Newspapers

"Above The Fold" installation in progress
“Above The Fold” installation in progress in my studio, January 2016
I have been clipping and saving images from the newspapers and magazines to incorporate into my work since the late 1980s. Struck by the prevalence of images of displaced families to show the horrors of war in the former Yugoslavia in the late 1990s, I began methodically saving the front section of The New York Times when NATO started bombing Serbia during the Kosovo War in March 1999. My idea was to have a stack of newspapers that signified a war. When the cease-fire was signed, a true resolution had not been reached, so I kept collecting. The World Trade Center was attacked, and I kept collecting. I have not stopped.
Bodies, from "Photographic Interference," 2012
Bodies, from “Photographic Interference,” 2012
Since 2000, I have created several projects mining my newspaper collection and exploring the afterlife of images and the politics of media imagery and archiving.  [See Photographic Interference, Random Interference, and Reverb.] My current project Above the Fold continues this trajectory but deals with the totality of the collection. In my studio, over 6,000 front page-sections of the New York Times are arranged according to content of the photograph above the fold to form a comparative and analytical sculpture.

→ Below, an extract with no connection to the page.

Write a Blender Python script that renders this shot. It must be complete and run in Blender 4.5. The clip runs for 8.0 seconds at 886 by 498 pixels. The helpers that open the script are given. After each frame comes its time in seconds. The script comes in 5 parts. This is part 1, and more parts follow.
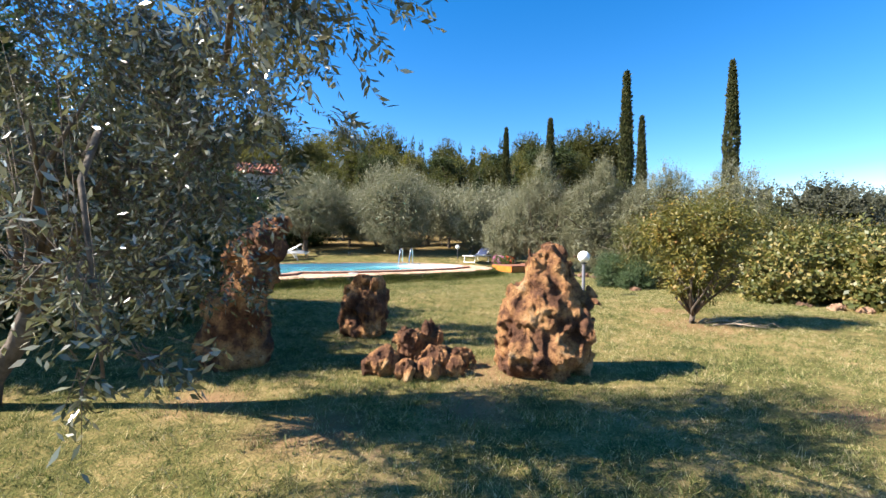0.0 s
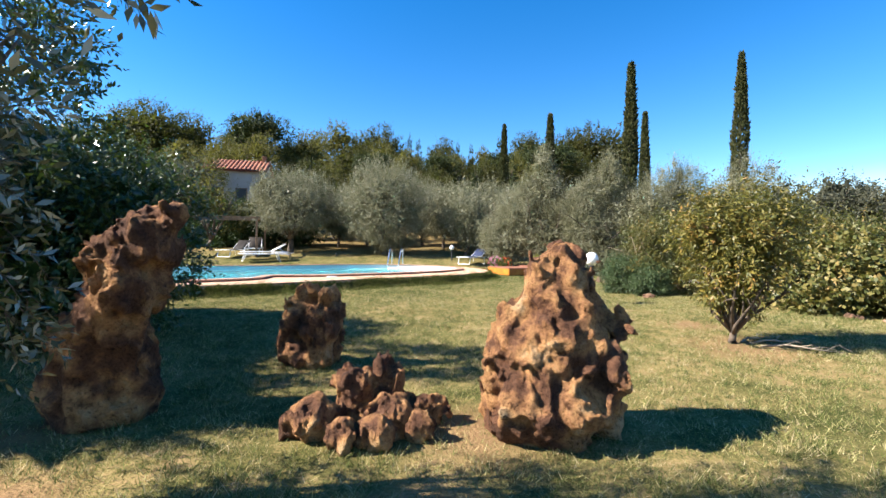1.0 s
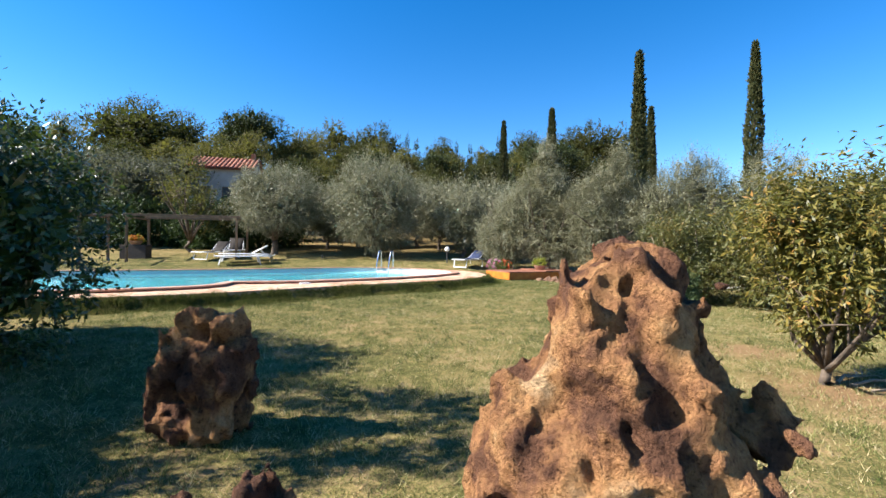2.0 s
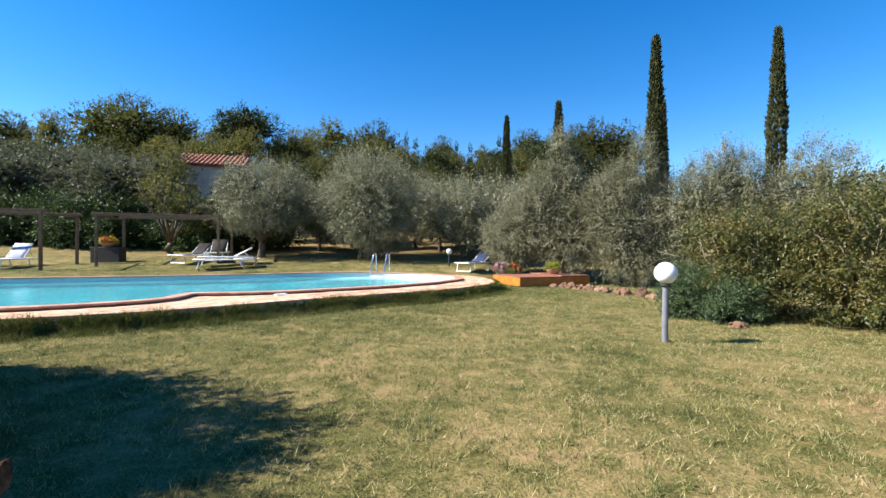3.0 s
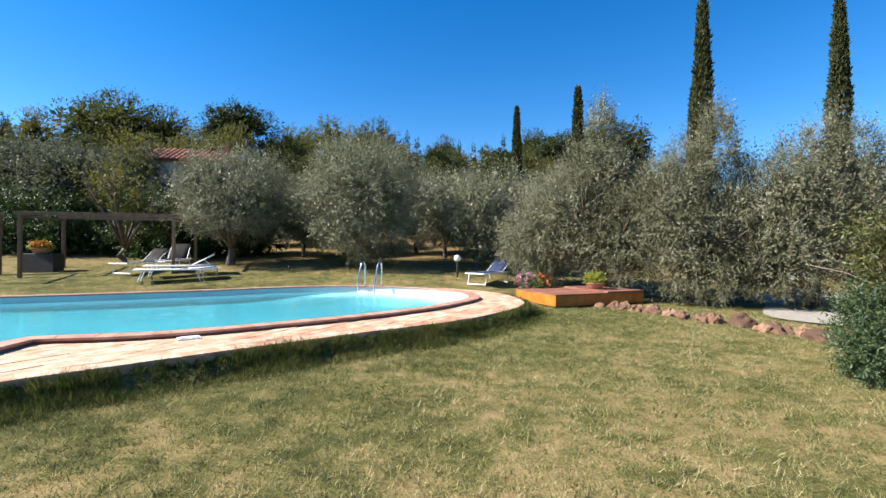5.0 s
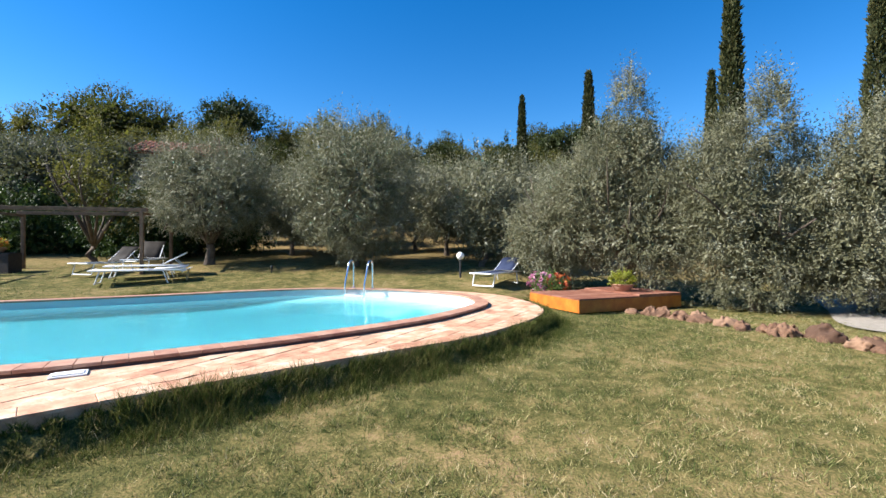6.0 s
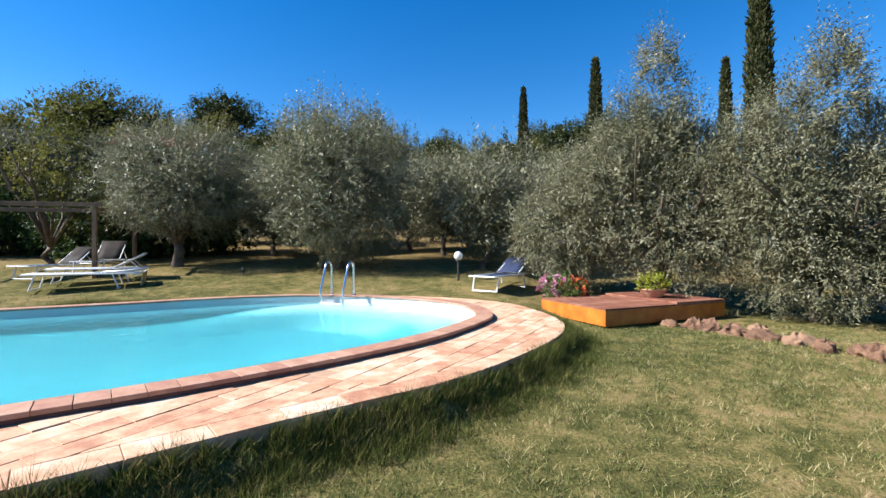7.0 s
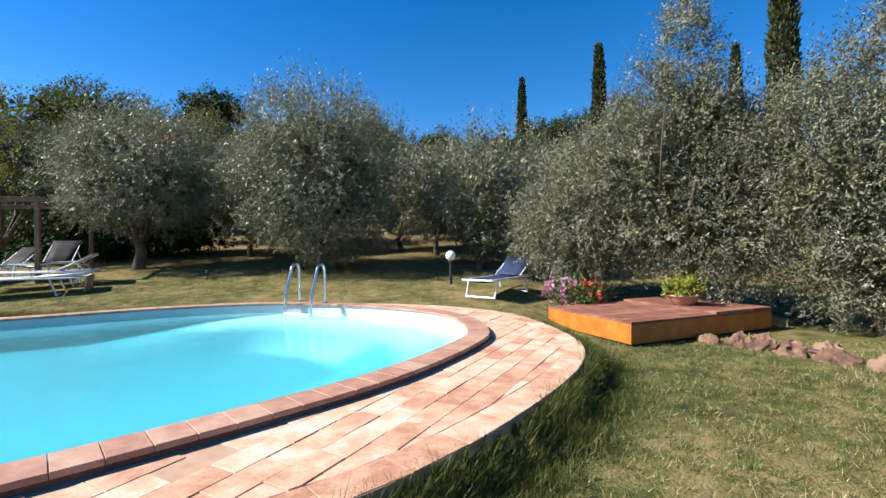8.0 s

In analyzing and looking at the front-page images over the years, I saw history repeating itself in the form of recurring image tropes. I realized that I could classify the papers according to the subject matter of the photograph above the fold as a means to examine how news is visualized and transmitted. Categories presented themselves to me including men with guns, people holding photos, dead bodies, people grieving, memorials, protest, war and conflict, refugees and migrants, weather, natural disasters, sports, weather, U.S. presidents, politicians posing for photo ops or campaigning, and more. Over the years, the relative size of the categories change as trends emerge and boundaries are broken: more dead bodies appear, the number of photographs of refugees grow, images of protest appear more frequently, seeing men grieving is more common, and politicians’ photo-ops are often subverted. The tallest piles are U.S. Presidents and Men & A Few Women with Guns. The smallest is Arts & Fashion.

In the installation iteration, 32 stacks of New York Times newspapers will form the architectural landscape with an adjacent small screen playing a chronological slideshow of the front pages in the corresponding stack. Walking among the piles will allow viewers to explore in a very concrete form images that construct the news and make history.

Lorie Novak, 2016

The second component of Above the Fold is a series of life-size photographs of the stacks of newspapers, where the piles become photographic monuments representing a history of the first 16 years of the 21st century. The newspapers in each photograph are from 2000-2015. They are in chronological order with the oldest being on the bottom, and are printed life size. Interestingly, the relative size of several of the piles has changed in 2015. Not surprisingly, Refugees and Migrants has grown tremendously as has Domestic Protests, largely because of the Black Lives Matter movement. The width of The New York Times changed in size in 2008, and the aging of the older newspapers are clearly evident. I am also working on a series of animations.